EXERCISE GOAL: Start at the line that has "6. More parts follow." and stop at the line that has "traffic signal at". Print those lines and all lines between them exactly, and nothing more.

INPUT ROWS:
^^^^^^^^

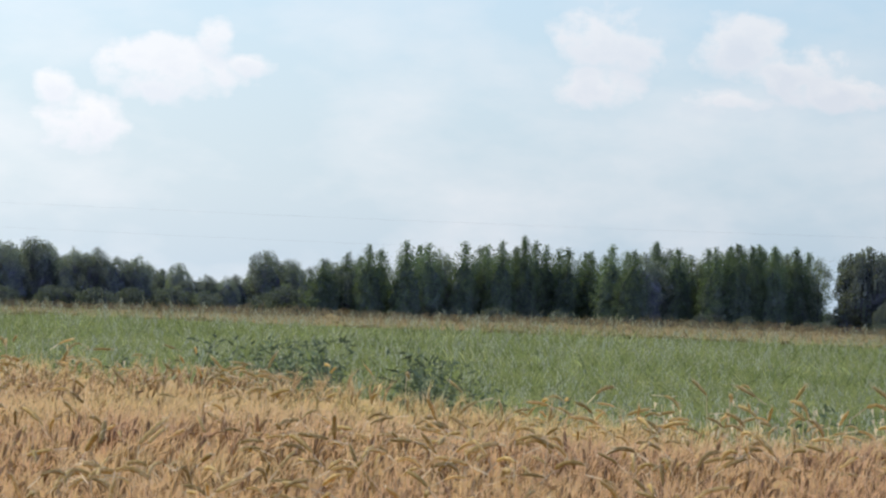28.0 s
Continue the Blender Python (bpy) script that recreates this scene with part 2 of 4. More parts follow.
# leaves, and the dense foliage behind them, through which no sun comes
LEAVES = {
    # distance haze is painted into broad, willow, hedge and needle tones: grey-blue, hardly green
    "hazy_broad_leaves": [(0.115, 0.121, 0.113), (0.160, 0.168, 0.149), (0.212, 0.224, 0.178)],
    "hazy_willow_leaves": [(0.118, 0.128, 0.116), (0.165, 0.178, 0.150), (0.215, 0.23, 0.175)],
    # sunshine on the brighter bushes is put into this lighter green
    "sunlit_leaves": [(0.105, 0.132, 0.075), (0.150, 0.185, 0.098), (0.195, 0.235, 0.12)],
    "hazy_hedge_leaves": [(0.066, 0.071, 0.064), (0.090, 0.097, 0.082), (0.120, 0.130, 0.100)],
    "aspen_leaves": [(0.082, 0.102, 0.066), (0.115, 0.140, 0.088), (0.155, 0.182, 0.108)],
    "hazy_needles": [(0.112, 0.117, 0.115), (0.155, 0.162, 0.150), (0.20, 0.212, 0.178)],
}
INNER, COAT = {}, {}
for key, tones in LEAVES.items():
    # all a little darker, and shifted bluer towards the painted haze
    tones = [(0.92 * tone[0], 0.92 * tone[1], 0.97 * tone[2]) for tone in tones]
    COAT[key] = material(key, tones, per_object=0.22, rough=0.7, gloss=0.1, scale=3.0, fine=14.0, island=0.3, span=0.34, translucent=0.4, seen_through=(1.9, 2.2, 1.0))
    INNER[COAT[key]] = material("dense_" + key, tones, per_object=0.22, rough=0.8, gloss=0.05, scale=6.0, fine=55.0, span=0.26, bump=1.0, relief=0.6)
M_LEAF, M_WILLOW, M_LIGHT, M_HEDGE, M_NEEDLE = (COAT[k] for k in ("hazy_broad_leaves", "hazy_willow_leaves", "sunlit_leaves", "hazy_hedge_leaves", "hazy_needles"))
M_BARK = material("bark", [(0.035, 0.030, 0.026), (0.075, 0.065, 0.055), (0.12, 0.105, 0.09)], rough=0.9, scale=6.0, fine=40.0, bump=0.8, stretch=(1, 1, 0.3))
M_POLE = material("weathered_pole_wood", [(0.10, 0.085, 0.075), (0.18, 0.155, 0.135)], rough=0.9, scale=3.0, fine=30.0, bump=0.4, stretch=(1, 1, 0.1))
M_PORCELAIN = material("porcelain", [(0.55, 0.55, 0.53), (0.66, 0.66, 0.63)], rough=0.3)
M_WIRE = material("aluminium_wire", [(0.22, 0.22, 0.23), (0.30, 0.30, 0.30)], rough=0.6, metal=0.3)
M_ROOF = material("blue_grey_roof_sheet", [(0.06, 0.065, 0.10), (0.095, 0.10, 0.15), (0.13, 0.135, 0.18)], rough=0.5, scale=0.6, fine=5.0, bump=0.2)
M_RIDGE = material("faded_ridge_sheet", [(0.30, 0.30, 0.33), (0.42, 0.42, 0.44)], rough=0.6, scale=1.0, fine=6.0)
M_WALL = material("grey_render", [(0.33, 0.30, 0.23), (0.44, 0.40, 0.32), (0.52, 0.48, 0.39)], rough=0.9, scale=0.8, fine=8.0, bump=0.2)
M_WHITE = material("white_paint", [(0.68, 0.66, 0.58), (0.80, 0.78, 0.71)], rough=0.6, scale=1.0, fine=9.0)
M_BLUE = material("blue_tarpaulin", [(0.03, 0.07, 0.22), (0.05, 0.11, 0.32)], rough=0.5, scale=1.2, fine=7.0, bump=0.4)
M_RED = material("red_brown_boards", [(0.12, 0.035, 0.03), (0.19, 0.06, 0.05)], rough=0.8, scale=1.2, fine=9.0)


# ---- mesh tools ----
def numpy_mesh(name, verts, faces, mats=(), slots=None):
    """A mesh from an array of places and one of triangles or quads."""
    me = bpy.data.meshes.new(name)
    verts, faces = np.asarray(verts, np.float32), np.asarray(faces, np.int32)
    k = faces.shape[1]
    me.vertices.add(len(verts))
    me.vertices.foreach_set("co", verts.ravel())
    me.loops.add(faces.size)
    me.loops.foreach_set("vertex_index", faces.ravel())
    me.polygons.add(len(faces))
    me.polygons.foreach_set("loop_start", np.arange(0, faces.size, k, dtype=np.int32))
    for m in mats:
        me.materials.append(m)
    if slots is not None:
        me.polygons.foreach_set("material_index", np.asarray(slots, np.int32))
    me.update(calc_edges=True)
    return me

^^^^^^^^

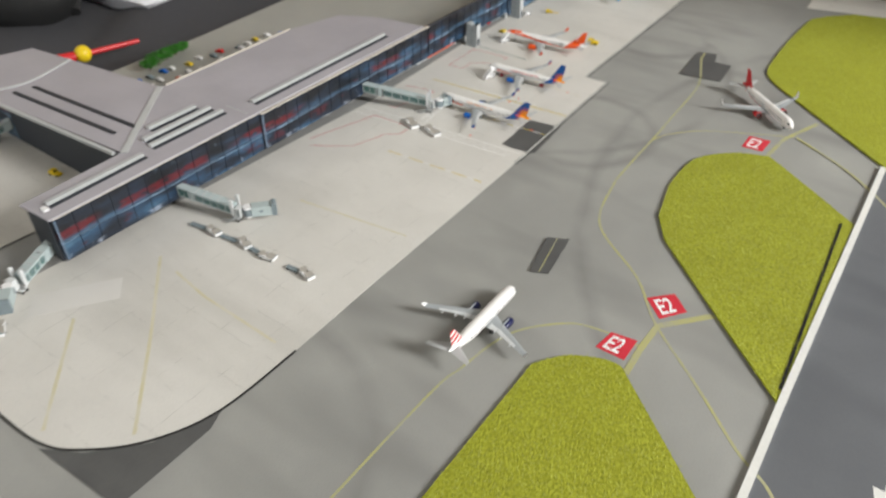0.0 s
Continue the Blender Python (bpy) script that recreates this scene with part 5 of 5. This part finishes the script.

^^^^^^^^

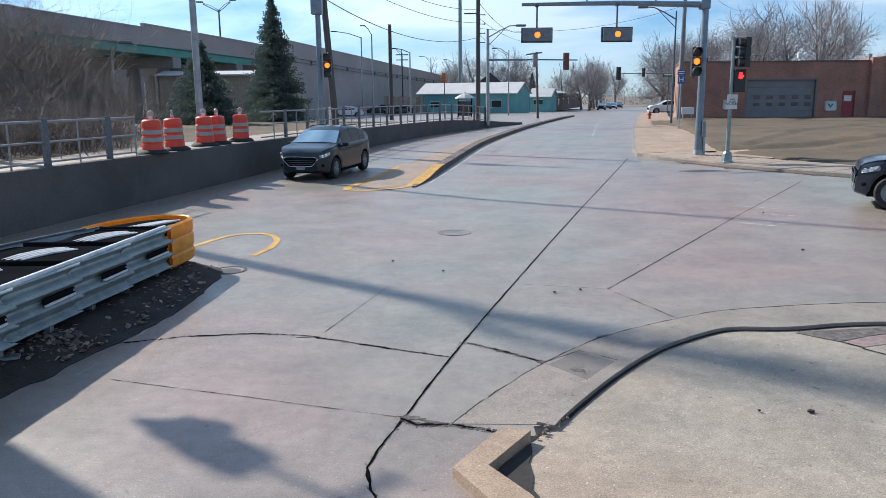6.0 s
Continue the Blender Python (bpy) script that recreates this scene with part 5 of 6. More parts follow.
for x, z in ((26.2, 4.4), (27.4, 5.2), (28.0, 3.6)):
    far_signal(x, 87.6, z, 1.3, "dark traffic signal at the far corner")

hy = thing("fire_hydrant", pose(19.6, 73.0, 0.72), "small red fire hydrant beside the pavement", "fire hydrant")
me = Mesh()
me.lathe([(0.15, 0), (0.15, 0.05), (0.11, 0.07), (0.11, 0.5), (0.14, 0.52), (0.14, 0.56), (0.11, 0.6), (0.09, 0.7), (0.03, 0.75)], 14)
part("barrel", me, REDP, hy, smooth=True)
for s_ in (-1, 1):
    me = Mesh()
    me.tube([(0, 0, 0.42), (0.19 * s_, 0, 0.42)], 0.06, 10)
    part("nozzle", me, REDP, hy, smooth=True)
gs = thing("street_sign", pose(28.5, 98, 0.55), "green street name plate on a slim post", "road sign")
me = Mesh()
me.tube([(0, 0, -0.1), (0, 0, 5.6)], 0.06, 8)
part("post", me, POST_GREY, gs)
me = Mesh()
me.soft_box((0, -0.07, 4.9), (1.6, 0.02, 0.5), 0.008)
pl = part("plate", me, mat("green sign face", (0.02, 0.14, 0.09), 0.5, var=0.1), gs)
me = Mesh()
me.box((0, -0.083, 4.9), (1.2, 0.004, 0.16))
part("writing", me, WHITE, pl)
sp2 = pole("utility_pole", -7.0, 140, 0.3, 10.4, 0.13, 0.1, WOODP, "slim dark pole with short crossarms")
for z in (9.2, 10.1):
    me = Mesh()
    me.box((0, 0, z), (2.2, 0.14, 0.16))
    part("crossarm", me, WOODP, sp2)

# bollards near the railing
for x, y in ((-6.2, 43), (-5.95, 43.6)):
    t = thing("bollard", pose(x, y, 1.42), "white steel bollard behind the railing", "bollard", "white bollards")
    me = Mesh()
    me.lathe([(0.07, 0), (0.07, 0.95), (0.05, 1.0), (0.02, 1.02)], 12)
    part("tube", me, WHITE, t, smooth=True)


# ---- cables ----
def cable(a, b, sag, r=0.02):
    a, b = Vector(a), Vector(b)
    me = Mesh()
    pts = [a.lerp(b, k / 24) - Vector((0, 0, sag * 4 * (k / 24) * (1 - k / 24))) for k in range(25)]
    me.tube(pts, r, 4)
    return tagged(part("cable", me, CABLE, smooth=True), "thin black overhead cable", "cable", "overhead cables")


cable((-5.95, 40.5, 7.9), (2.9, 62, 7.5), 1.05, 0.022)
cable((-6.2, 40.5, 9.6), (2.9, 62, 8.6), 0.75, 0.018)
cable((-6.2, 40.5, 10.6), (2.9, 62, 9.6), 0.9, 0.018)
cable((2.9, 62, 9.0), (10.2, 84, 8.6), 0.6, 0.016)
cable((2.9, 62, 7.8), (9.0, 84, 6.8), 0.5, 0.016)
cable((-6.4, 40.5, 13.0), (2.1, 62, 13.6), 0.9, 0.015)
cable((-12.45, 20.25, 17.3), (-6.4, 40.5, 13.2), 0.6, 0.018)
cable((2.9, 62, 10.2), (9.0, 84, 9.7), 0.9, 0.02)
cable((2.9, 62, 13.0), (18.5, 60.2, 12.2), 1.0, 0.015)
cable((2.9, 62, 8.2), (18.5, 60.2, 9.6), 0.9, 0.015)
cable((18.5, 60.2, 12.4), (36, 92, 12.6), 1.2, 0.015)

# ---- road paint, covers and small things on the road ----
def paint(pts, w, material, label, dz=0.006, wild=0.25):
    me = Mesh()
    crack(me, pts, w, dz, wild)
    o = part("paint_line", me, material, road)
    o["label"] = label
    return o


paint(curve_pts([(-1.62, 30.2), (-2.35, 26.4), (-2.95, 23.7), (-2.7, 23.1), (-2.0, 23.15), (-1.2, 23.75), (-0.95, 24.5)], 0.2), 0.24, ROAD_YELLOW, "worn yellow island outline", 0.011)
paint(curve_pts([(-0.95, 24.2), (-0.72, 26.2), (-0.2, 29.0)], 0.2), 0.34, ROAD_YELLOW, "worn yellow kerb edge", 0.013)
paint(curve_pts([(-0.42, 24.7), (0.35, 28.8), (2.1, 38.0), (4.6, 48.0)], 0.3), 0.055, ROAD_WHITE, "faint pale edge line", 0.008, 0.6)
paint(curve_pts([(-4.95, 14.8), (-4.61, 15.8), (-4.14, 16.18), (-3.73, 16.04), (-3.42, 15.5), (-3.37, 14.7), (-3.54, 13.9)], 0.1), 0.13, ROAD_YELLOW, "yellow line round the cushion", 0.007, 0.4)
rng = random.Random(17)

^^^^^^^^

FULL SOLUTION:
Continue the Blender Python (bpy) script that recreates this scene with part 5 of 6. More parts follow.
for x, z in ((26.2, 4.4), (27.4, 5.2), (28.0, 3.6)):
    far_signal(x, 87.6, z, 1.3, "dark traffic signal at the far corner")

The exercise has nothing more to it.